- Timantti project in Finland is the world's most recently recognized diamond-bearing field
- Four kimerlites already found and has 38 targets potentially for 2019
- Same chemistry and geology as the huge Grib mine in Russia
- Strong management with experience of finding and establishing diamond mines
What Arctic Star does:
The junior resource group owns 100% of its flagship Timantti (which means diamond in Finnish) project, which lies between the township of Kuusamo in Finland, near the Russian border to the east. It lies on the same geological belt as the Grib mine in Russia, one of the largest diamond mines in the world, which is 450km southeast. Grib has an estimated reserve of 98.5 million carats and an annual production capacity of 3.62 million carats.
The firm has a lot of ground and Timantti is within a 289-hectare exploration permit (named Salvarra), where all four of the firm's kimberlite discoveries have been made so far.
Arctic Star also has a 193,700-hectare exploration reservation, in which it recently gained a second exploration permit totaling 882 hectares named Vaimosou.
The company also has a joint venture in the Diagras property (25,595 hectares) in the North West Territories, where Margaret Lake Diamonds has a 60% interest. The property is 22km from the producing Diavik diamond mine.
Elsewhere, the Stein property is an advanced, drill-ready diamond exploration project, which currently has six targets with only 3m (meters) of overburden. It consists of four adjoining prospecting permits covering an area of 105,637 hectares on the Boothia Peninsula.
Meanwhile, Arctic's Redemption project consists of two properties in the Northwest Territories near the prolific Lac de Gras kimberlite field. They are also close to the world class Ekati and Diavik diamond mines.
How is it doing:
Exploration at Timantti was successful last season and Arctic expects to repeat that trend in 2019. It has 38 targets to investigate.
So far in Finland, the firm has found four kimberlites - all between one and three meters deep - using initially an excavator, which is cheaper than drilling. These are called the grey, white and black wolves and Vasa dykes.

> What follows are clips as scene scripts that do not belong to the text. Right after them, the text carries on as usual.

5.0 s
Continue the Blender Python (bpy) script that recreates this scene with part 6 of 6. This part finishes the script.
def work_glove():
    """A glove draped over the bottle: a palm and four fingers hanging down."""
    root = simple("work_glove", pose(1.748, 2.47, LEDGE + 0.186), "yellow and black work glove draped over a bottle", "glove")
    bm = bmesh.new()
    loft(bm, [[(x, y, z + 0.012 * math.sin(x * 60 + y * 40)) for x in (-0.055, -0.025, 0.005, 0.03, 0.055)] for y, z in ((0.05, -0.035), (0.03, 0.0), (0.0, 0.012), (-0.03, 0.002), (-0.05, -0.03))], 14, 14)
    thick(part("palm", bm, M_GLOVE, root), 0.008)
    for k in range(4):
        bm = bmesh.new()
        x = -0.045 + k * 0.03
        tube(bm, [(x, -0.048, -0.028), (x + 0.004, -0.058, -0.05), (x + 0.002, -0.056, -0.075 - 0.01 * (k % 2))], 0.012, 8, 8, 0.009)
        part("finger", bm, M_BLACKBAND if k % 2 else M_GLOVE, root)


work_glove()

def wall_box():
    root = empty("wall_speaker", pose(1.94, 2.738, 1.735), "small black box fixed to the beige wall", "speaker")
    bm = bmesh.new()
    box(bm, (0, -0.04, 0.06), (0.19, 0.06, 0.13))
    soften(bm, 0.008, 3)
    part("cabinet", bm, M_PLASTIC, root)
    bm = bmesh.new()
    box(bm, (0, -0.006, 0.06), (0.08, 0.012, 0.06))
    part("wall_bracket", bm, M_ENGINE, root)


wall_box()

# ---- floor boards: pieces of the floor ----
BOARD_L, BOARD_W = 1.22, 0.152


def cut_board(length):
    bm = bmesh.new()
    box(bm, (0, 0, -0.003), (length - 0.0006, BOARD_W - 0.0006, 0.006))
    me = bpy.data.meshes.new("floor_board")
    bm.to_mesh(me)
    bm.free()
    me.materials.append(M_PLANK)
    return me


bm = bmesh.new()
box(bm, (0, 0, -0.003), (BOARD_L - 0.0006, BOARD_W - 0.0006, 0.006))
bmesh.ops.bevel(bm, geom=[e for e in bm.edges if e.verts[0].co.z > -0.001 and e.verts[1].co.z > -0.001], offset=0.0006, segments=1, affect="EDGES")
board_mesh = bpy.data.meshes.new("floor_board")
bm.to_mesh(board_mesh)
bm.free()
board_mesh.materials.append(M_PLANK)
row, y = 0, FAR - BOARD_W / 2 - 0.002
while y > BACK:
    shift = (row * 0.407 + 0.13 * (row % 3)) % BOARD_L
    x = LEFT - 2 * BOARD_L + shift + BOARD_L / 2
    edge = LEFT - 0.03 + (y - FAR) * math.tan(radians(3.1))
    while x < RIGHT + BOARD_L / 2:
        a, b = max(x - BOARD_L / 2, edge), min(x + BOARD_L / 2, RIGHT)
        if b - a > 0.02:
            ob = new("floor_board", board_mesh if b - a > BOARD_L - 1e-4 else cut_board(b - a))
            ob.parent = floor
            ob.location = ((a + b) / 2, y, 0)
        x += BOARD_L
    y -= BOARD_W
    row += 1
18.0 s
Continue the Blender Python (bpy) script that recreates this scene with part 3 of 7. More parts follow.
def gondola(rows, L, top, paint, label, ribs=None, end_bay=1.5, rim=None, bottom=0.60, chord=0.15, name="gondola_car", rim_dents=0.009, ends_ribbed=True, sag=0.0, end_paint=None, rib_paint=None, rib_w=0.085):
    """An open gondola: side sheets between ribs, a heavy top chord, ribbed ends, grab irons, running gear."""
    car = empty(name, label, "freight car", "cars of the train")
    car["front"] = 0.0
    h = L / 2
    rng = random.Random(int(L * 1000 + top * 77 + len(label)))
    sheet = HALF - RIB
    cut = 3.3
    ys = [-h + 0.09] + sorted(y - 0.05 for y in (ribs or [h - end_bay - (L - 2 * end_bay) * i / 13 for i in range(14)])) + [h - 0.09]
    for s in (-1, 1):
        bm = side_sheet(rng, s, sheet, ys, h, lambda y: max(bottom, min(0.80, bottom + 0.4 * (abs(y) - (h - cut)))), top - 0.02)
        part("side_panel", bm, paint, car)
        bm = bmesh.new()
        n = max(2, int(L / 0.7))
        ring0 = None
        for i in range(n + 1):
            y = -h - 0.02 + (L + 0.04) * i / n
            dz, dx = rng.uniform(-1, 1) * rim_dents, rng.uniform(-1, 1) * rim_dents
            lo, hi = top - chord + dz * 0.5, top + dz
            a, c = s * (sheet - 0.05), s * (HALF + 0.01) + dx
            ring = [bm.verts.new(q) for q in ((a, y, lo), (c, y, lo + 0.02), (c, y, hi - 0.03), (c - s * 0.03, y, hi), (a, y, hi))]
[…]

A kimberlite is volcanic rock which hosts diamonds and predominantly occurs in groupings averaging a minimum of 30 so-called 'pipes' but fields can have over 300 kimberlite pipes, like the Lac de Gras field, which supports the Ekati and Diavik mines. Ekati was Canada's first diamond mine and produced 40 million carats from six open pits between 1998 and 2008.
This month, the firm kicked off 2019 exploration at Timantti - starting with ground magnetic surveys over priority targets, which will be followed by trenching over the anomalies using an excavator. Any discoveries will be followed up with drilling to get some core for fusion.
In March, the firm closed an oversubscribed private placing, bringing in $850,000 to develop the project, and Power has said the firm may raise more and is talking to groups who like what the firm is doing.
Last month, exploration started at the firm's 40%-owned Diagras property in the Northwest Territories (Margaret Lake Diamonds has 60%), which lies directly on trend with the Diavik deposits, which are being mined by a joint venture between Rio Tinto (LON:RIO) and Dominion Diamond Diavik.
Work will consist of gravity, magnetic and electromagnetic (EM) ground surveys focused around historically identified kimberlites in a bid to identify further kimberlite potential for drilling. Power has said the plan is to develop an ore body quickly and sell it to one of the local mines, which are running low on ore (five to seven years left).
The team at Arctic Star has form when it comes to diamonds. Notably, Finland country manager Roy Spencer discovered the first kimberlites on the Pilbara craton in Western Australia in 1989, and as leader of the owners team for Archangel Diamond Corp, was largely responsible for the discovery of the world class Grib kimberlite in Russia in 1996.
In 2006, as the CEO of London-based European Diamonds, Roy led the owners team, which brought the Liqhobong kimberlite in Lesotho into commercial production on-time and under-budget.
Meanwhile, vice-president of exploration, Buddy Doyle has 25 years’ experience and was at Rio Tinto for over 23 years, most recently in charge of diamond exploration in North America. Doyle led the team which discovered the Diavik diamond deposits in 1994/95.
What the boss says:
Arctic Star's president and CEO Patrick Power recently told Proactive:"It's not about discovery anymore. It's about building tonnes."
He also noted that Arctic Star was focused so far on just 250 acres of a 200,000 hectare property so it had had " a lot of success in a small area".